WHAT YOU SHOULD DO: Faithfully return all lines, omitting every embedded picture.

--- START ---

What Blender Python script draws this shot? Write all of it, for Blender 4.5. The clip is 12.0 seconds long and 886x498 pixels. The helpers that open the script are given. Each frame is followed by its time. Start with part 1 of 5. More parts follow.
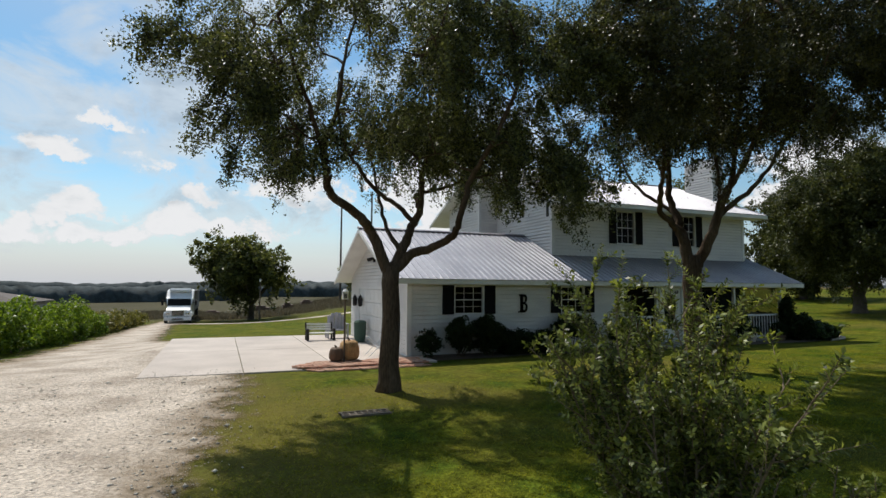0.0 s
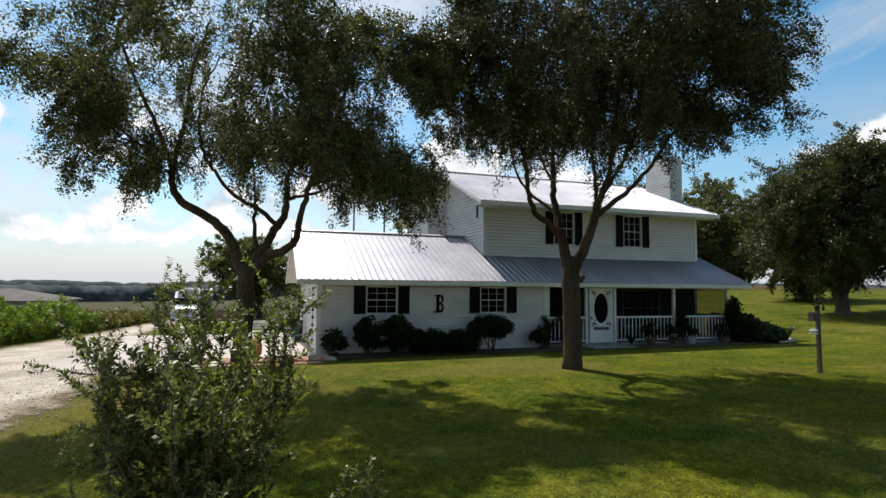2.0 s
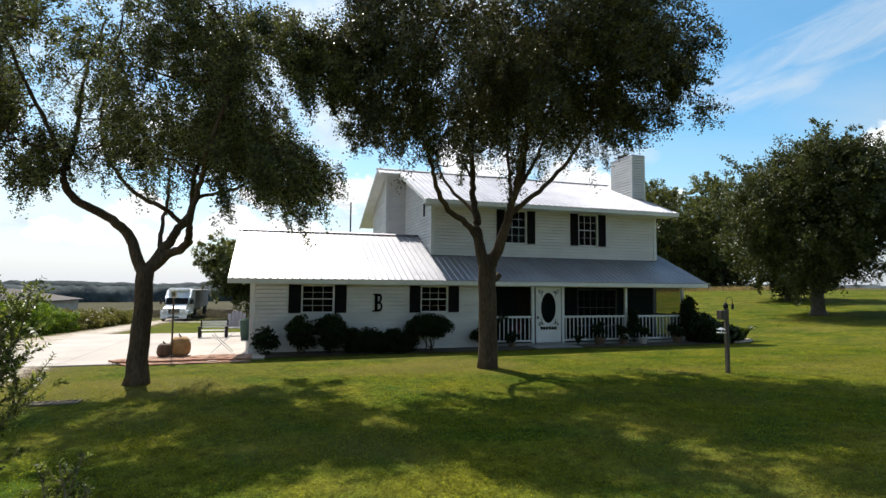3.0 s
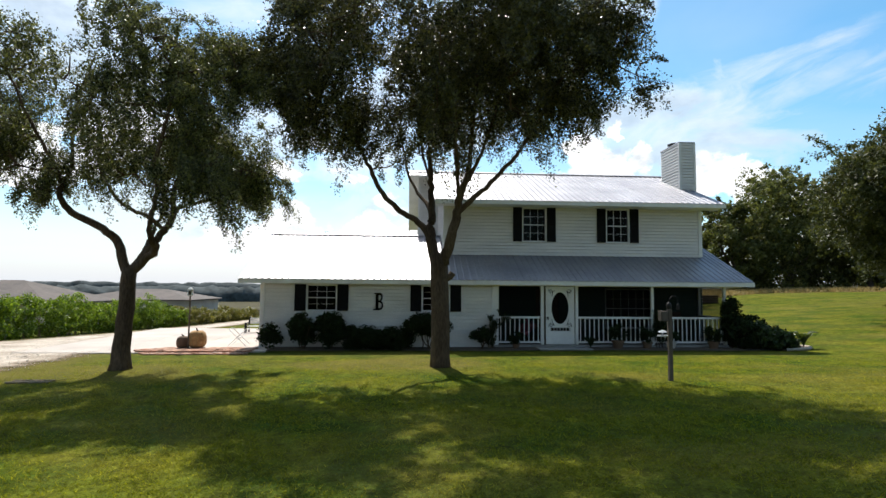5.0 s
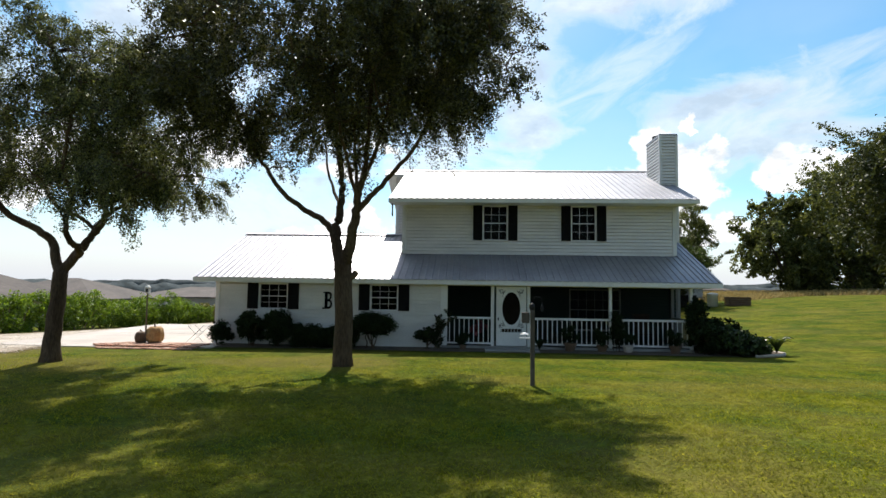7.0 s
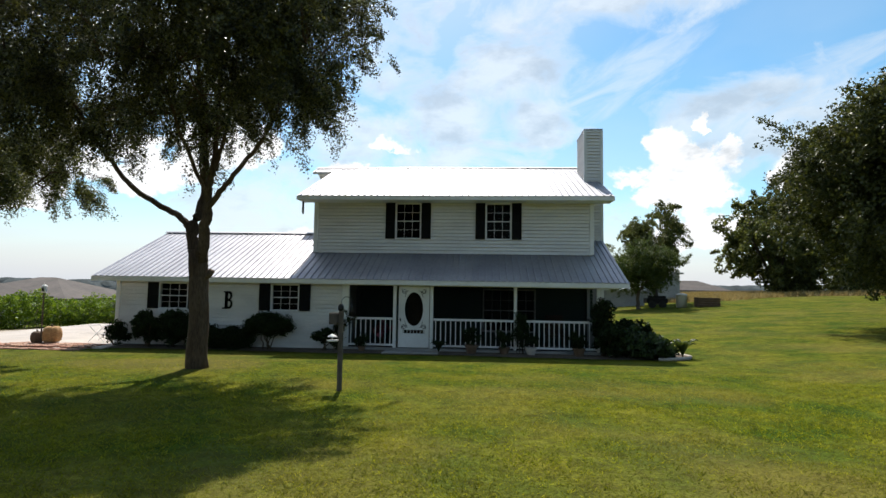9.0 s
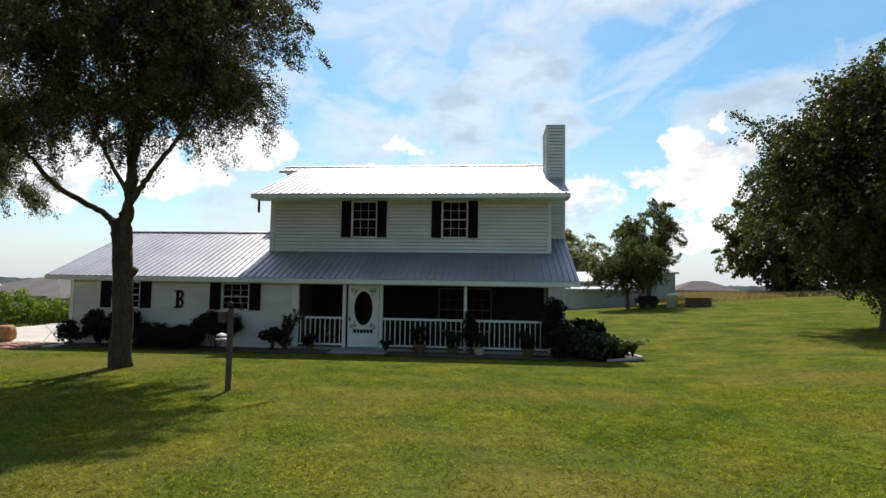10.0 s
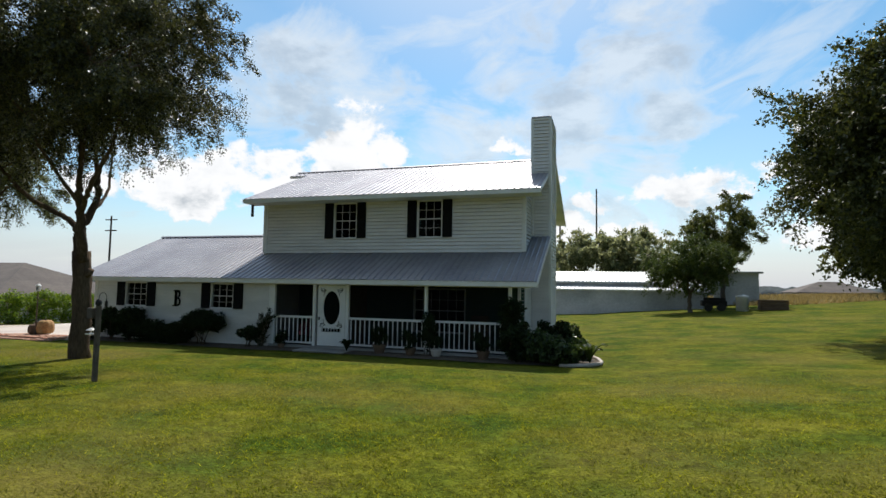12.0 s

--- END ---

SOLUTION FOR THIS PROBLEM:
What Blender Python script draws this shot? Write all of it, for Blender 4.5. The clip is 12.0 seconds long and 886x498 pixels. The helpers that open the script are given. Each frame is followed by its time. Start with part 1 of 5. More parts follow.
0.0 s
2.0 s
3.0 s
5.0 s
7.0 s
9.0 s
10.0 s
12.0 s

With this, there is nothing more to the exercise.